_YOUR TASK_:
Reproduce the opening lines of the records exactly, up to and including the line in which "0.004), PRINT, box_y)" occurs.

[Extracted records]
##############################

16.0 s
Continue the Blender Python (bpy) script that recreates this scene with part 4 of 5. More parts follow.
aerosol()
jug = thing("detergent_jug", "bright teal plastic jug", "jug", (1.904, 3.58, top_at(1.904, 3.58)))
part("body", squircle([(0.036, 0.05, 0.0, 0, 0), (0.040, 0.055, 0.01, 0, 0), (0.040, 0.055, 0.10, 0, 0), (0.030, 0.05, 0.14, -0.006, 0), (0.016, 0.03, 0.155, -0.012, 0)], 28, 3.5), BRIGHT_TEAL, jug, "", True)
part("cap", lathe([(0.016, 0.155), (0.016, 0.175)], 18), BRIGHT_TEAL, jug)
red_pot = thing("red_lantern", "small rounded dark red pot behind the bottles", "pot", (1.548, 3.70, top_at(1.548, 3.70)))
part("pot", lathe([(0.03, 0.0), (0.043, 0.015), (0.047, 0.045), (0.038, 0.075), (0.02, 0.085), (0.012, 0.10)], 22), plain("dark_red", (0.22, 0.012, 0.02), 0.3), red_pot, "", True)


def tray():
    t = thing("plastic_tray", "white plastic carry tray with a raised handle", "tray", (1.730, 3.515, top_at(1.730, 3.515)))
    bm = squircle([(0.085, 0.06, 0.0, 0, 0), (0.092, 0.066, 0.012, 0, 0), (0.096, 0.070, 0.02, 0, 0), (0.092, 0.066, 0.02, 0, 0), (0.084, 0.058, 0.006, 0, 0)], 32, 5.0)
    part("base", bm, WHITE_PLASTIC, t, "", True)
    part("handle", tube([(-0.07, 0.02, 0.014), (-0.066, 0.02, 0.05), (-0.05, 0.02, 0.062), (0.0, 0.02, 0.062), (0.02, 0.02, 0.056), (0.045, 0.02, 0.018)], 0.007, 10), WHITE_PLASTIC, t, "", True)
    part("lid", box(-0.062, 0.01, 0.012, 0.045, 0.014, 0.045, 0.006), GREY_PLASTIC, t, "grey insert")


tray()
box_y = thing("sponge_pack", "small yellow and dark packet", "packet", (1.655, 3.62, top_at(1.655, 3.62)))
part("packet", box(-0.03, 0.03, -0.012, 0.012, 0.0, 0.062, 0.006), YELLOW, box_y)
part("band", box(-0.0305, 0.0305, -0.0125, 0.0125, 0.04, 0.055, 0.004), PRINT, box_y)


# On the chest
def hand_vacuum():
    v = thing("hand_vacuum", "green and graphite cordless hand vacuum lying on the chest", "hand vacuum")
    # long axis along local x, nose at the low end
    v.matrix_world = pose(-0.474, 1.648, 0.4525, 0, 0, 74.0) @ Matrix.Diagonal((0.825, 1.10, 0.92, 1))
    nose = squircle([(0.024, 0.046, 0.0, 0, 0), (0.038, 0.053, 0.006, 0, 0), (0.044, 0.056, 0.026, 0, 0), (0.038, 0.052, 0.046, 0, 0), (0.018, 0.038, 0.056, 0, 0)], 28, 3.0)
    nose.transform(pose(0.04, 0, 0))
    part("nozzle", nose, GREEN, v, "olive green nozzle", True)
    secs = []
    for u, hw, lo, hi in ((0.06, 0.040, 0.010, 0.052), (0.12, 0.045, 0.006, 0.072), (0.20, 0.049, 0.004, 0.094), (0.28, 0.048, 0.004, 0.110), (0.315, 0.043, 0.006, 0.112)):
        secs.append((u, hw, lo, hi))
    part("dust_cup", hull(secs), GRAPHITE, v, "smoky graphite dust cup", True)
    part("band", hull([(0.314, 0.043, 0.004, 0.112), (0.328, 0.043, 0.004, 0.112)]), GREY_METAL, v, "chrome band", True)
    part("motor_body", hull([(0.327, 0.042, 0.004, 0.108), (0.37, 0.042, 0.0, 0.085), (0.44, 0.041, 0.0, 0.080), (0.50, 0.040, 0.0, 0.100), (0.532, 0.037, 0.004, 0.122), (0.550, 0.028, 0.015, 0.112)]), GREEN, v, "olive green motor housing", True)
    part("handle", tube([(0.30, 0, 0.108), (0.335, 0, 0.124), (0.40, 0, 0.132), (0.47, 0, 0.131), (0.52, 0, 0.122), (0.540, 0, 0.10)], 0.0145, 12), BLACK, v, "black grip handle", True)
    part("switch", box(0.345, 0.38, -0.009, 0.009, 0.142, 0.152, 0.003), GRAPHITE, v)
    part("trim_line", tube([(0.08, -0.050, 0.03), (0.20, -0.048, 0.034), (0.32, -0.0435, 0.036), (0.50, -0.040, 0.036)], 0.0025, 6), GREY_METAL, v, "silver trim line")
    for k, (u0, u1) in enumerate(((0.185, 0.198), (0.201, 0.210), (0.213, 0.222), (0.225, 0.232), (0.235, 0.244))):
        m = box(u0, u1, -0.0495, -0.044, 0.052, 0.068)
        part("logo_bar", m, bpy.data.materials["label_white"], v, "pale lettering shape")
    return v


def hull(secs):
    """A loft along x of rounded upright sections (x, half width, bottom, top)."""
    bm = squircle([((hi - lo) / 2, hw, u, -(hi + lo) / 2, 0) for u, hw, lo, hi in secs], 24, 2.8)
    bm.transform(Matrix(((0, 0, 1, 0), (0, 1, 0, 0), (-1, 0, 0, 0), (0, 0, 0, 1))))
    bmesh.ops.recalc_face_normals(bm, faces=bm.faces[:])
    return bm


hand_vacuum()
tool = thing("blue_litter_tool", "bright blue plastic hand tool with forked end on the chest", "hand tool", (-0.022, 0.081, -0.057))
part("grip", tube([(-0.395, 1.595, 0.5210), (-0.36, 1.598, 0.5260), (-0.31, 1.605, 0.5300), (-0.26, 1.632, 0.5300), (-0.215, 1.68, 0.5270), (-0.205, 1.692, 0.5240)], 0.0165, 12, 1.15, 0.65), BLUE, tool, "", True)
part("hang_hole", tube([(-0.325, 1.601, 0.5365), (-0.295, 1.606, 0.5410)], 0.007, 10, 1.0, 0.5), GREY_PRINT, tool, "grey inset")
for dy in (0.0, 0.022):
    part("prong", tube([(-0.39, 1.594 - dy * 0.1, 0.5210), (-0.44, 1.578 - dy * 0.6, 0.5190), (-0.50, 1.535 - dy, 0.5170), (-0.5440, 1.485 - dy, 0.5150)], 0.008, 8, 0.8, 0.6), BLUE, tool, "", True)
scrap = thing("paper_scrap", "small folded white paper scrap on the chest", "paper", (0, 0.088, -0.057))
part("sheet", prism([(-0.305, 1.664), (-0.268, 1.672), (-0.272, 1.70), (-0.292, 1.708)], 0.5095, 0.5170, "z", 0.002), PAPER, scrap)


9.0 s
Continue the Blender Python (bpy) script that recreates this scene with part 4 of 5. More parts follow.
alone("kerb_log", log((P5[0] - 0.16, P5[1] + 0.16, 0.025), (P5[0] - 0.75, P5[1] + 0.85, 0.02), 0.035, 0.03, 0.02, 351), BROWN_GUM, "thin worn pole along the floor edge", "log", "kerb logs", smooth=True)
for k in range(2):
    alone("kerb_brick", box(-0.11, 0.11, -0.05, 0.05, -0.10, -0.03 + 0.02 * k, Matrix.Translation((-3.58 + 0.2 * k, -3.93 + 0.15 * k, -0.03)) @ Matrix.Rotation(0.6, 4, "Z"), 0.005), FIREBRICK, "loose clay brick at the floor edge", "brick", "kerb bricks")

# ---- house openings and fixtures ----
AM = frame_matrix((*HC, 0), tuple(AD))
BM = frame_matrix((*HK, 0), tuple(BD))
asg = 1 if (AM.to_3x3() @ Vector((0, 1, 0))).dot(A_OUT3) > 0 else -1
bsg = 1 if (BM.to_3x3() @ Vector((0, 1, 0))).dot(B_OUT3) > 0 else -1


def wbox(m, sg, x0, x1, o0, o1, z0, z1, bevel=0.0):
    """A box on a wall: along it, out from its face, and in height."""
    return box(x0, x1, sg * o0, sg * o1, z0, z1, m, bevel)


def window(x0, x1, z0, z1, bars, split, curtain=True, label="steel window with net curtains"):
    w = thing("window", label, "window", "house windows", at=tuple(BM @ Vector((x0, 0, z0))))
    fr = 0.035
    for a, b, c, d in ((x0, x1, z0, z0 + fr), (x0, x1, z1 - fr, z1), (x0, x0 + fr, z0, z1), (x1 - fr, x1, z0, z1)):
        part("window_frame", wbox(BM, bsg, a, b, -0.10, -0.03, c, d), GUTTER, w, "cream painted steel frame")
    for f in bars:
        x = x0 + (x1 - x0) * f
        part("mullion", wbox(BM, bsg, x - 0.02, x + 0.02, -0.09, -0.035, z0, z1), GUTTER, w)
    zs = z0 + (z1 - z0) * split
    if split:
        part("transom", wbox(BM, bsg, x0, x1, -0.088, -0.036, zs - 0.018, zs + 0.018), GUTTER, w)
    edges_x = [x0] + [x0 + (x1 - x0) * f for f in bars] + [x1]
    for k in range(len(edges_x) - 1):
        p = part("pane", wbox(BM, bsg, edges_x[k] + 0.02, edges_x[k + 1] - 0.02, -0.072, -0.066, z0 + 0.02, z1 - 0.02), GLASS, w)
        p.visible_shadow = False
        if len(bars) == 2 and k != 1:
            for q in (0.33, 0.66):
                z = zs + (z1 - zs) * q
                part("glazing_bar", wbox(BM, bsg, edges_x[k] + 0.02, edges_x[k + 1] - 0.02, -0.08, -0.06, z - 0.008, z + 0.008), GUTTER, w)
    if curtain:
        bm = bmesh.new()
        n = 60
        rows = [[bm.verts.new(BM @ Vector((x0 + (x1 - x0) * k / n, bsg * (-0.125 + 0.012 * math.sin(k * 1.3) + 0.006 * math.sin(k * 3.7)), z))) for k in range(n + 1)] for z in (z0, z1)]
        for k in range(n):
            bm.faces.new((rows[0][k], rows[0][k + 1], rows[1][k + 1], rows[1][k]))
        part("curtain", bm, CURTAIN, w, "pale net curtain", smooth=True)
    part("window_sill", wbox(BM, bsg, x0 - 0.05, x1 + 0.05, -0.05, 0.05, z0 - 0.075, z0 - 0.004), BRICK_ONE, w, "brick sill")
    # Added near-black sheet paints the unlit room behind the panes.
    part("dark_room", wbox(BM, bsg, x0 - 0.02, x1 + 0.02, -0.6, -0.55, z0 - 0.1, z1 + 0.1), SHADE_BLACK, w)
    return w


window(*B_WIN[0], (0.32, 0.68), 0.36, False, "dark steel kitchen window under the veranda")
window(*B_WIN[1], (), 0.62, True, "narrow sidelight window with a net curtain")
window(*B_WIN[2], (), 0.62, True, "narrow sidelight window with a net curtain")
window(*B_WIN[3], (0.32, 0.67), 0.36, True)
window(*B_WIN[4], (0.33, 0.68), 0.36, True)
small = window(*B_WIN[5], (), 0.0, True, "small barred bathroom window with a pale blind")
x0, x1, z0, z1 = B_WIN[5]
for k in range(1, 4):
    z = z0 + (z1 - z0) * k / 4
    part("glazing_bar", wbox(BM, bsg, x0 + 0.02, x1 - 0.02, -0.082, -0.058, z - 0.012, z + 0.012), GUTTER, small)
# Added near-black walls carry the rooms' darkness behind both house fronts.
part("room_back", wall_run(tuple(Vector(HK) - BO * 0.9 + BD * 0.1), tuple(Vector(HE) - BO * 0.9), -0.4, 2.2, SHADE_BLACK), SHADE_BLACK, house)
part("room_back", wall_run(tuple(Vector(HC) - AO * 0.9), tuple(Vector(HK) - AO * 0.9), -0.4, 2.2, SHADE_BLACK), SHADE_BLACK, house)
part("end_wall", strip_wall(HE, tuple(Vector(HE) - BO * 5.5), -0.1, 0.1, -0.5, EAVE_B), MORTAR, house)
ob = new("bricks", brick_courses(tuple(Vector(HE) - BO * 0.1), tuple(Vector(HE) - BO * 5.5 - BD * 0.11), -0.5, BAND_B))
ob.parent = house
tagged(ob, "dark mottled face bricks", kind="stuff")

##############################

_SOLUTION TO THE EXERCISE_:
16.0 s
Continue the Blender Python (bpy) script that recreates this scene with part 4 of 5. More parts follow.
aerosol()
jug = thing("detergent_jug", "bright teal plastic jug", "jug", (1.904, 3.58, top_at(1.904, 3.58)))
part("body", squircle([(0.036, 0.05, 0.0, 0, 0), (0.040, 0.055, 0.01, 0, 0), (0.040, 0.055, 0.10, 0, 0), (0.030, 0.05, 0.14, -0.006, 0), (0.016, 0.03, 0.155, -0.012, 0)], 28, 3.5), BRIGHT_TEAL, jug, "", True)
part("cap", lathe([(0.016, 0.155), (0.016, 0.175)], 18), BRIGHT_TEAL, jug)
red_pot = thing("red_lantern", "small rounded dark red pot behind the bottles", "pot", (1.548, 3.70, top_at(1.548, 3.70)))
part("pot", lathe([(0.03, 0.0), (0.043, 0.015), (0.047, 0.045), (0.038, 0.075), (0.02, 0.085), (0.012, 0.10)], 22), plain("dark_red", (0.22, 0.012, 0.02), 0.3), red_pot, "", True)


def tray():
    t = thing("plastic_tray", "white plastic carry tray with a raised handle", "tray", (1.730, 3.515, top_at(1.730, 3.515)))
    bm = squircle([(0.085, 0.06, 0.0, 0, 0), (0.092, 0.066, 0.012, 0, 0), (0.096, 0.070, 0.02, 0, 0), (0.092, 0.066, 0.02, 0, 0), (0.084, 0.058, 0.006, 0, 0)], 32, 5.0)
    part("base", bm, WHITE_PLASTIC, t, "", True)
    part("handle", tube([(-0.07, 0.02, 0.014), (-0.066, 0.02, 0.05), (-0.05, 0.02, 0.062), (0.0, 0.02, 0.062), (0.02, 0.02, 0.056), (0.045, 0.02, 0.018)], 0.007, 10), WHITE_PLASTIC, t, "", True)
    part("lid", box(-0.062, 0.01, 0.012, 0.045, 0.014, 0.045, 0.006), GREY_PLASTIC, t, "grey insert")


tray()
box_y = thing("sponge_pack", "small yellow and dark packet", "packet", (1.655, 3.62, top_at(1.655, 3.62)))
part("packet", box(-0.03, 0.03, -0.012, 0.012, 0.0, 0.062, 0.006), YELLOW, box_y)
part("band", box(-0.0305, 0.0305, -0.0125, 0.0125, 0.04, 0.055, 0.004), PRINT, box_y)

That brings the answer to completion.